Millennials are writing contracts for their relationships, and it seems to be working

Some confront big questions that might test the couple in the future: What if you land your dream job across the country? Picture: Pexels

Some confront big questions that might test the couple in the future: What if you land your dream job across the country? Picture: Pexels

Published Feb 22, 2019

Share

Washington - Rachel Sibley and John Meyer had been dating four months when they planned out a night to reflect on their relationship. They dimmed the lights, lit some candles and turned on a little soft music.

And then they drew up a contract.

"Both of us very much understand the value of a strategic plan," said Sibley, a marketing director for a company that makes virtual reality headsets, who splits her time between Austin, Texas, and San Francisco. "A contract is just so clearly the way to optimize happiness and clarity in a relationship."

Sibley and Meyer are part of a growing millennial trend to contractual-ize romantic relationships: to sit down and discuss relationship goals and expectations, then write them up in a shared Google doc. 

Particularly since writer Mandy Len Catron extolled her own relationship contract in a 2017 installment of the New York Times' Modern Love, a weekly essay series on love and romance, the practice seems to have exploded in popularity among both married and unmarried couples, several relationship experts and dating coaches said.

"Young people today have more expectations for what they want in a partner," said Vicki Larson, co-author of The New I Do. "The contract helps them define that for themselves, and for each other."

There is no one way to write a relationship contract. In length, they can range from a few brief bullet points to - like one by a 29-year-old woman based in Washington, DC - 14 pages, single-spaced. 
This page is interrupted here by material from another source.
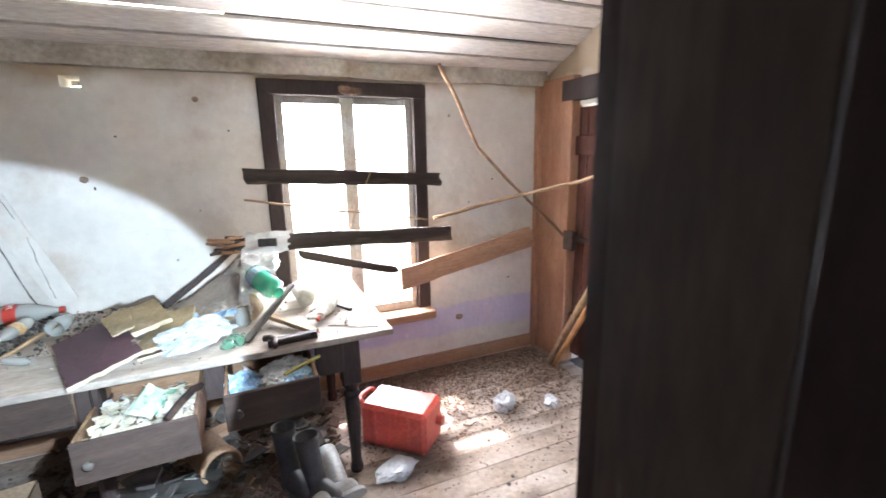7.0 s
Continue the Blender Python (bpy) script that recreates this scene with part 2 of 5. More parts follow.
def painted_wall(name, upper, upper2, lower, lower2, height, wobble=0.02, stain=(0.2, 0.16, 0.12), stain_at=(0.62, 0.78), spots=0.0, band=None, band_col=(0.5, 0.45, 0.6), top_stain=0.0, flake=1.6):
    """Old limewash with a painted dado below height, its edge wavering, rubbed and stained."""
    m = material(name, upper, upper2, 0.92, scale=2.6, fine=17, bump=0.6, contrast=(0.3, 0.7), stain=stain, stain_at=stain_at, stain_scale=flake, bump_mm=8, grain_mul=(0.93, 1.03))
    nt = m.node_tree
    N, L = nt.nodes, nt.links
    bs = N["Principled BSDF"]
    src = bs.inputs["Base Color"].links[0].from_socket
    geo = N.new("ShaderNodeTexCoord")
    sep = N.new("ShaderNodeSeparateXYZ")
    L.new(geo.outputs["Object"], sep.inputs[0])

    def nz(sc, detail=6.0):
        t = N.new("ShaderNodeTexNoise")
        t.inputs["Scale"].default_value, t.inputs["Detail"].default_value = sc, detail
        L.new(geo.outputs["Object"], t.inputs["Vector"])
        return t.outputs["Fac"]

    def mth(op, a, b):
        t = N.new("ShaderNodeMath")
        t.operation = op
        for s, v in zip(t.inputs, (a, b)):
            if isinstance(v, (int, float)):
                s.default_value = v
            else:
                L.new(v, s)
        return t.outputs[0]

    def rmp(v, lo, hi, a=0.0, b=1.0):
        t = N.new("ShaderNodeMapRange")
        for s, q in zip(t.inputs[1:5], (lo, hi, a, b)):
            s.default_value = q
        L.new(v, t.inputs[0])
        return t.outputs[0]

    def mix(f, c1, c2):
        t = N.new("ShaderNodeMix")
        t.data_type = "RGBA"
        for s, v in ((t.inputs[0], f), (t.inputs[6], c1), (t.inputs[7], c2)):
            if isinstance(v, (tuple, list)):
                s.default_value = (*v[:3], 1)
            else:
                L.new(v, s)
        return t.outputs[2]

    edge = mth("ADD", sep.outputs["Z"], mth("MULTIPLY", mth("SUBTRACT", nz(5.0), 0.5), wobble * 4))
    blue = mix(rmp(nz(3.0), 0.38, 0.66), lower, lower2)
    blue = mix(rmp(nz(9.0, 9.0), 0.64, 0.76), blue, upper)
    f = rmp(edge, height - 0.012, height + 0.012, 1.0, 0.0)
    if band:
        f = mth("MULTIPLY", f, rmp(edge, band - 0.02, band + 0.02))
    col = mix(f, src, blue)
    if spots:
        vo = N.new("ShaderNodeTexVoronoi")
        vo.inputs["Scale"].default_value = spots
        L.new(geo.outputs["Object"], vo.inputs["Vector"])
        r = mth("SUBTRACT", vo.outputs["Distance"], mth("MULTIPLY", nz(4.0), 0.32))
        keep = mth("MULTIPLY", rmp(r, 0.06, 0.14, 1.0, 0.0), rmp(nz(1.1), 0.42, 0.5))
        col = mix(mth("MULTIPLY", keep, 0.75), col, (0.09, 0.08, 0.085))
    if top_stain:
        g = mth("ADD", sep.outputs["Z"], mth("MULTIPLY", mth("SUBTRACT", nz(3.0), 0.5), 0.5))
        col = mix(mth("MULTIPLY", rmp(g, top_stain - 0.1, top_stain + 0.05), 0.75), col, (0.34, 0.23, 0.12))
    L.new(col, bs.inputs["Base Color"])
    return m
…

Unlike a traditional prenup, a relationship contract is generally not legally binding, and deals primarily with how to create and maintain a relationship, rather than the financial fallout when one ends. While the topics covered are usually specific to the couple, Larson said, the majority touch on the subjects most likely to cause conflict in a relationship: money, sex, chores, child care.

Some confront big questions that might test the couple in the future: What if you land your dream job across the country? What if my aging parent needs to move in? What if you cheat?

In the template dating coach Logan Ury uses for her workshop on relationship contracts - which she's held for packed lecture halls at SXSW and General Assembly San Francisco - Ury includes a "self-reflection worksheet," where individual partners separately consider their own values and relationship needs, and a section where they come together to draft a shared agreement. 

"It's about being really intentional about how you approach relationships, from how you approach yourself to developing skills for creating something with another person," said Ury, who transitioned to this work after leading the behavioral economics team at Google.

The concept of "intentional love," Ury said, dates back to psychoanalyst Erich Fromm, author of the 1956 book, The Art of Loving, who famously argued that "love" should be considered an action, rather than a passive state of being. 

"Love isn't something natural," Fromm wrote. "Rather it requires discipline, concentration, patience, faith, and the overcoming of narcissism. It isn't a feeling, it is a practice."

Of course, relationship contracts aren't for everyone. When her Modern Love piece came out, Mandy Len Catron got a fair amount of pushback. To some, she said, the concept of a "contract" felt corporate and supremely unromantic, set up to drain a relationship of its natural spontaneity. 

Others questioned what would happen in the (fairly likely) scenario that the contract is breached. "They saw it as a legal document, where if you didn't keep up your side of the bargain, you would be punished." Seen that way, a contract might make a relationship a little too easy to end.

But maybe "contract" isn't the right word.

"It makes this sound unnecessarily legal, when that's not really the point," Ury said. More important than the document, she added, are the conversations sparked by the process of creating it - and by revisiting it, to gauge progress and make changes, once a year. (She suggests an annual "state of the union.")

Ury tells couples to make a special evening out of it, like Sibley and Meyer did.

"There is nothing more romantic than being intentional about your relationship."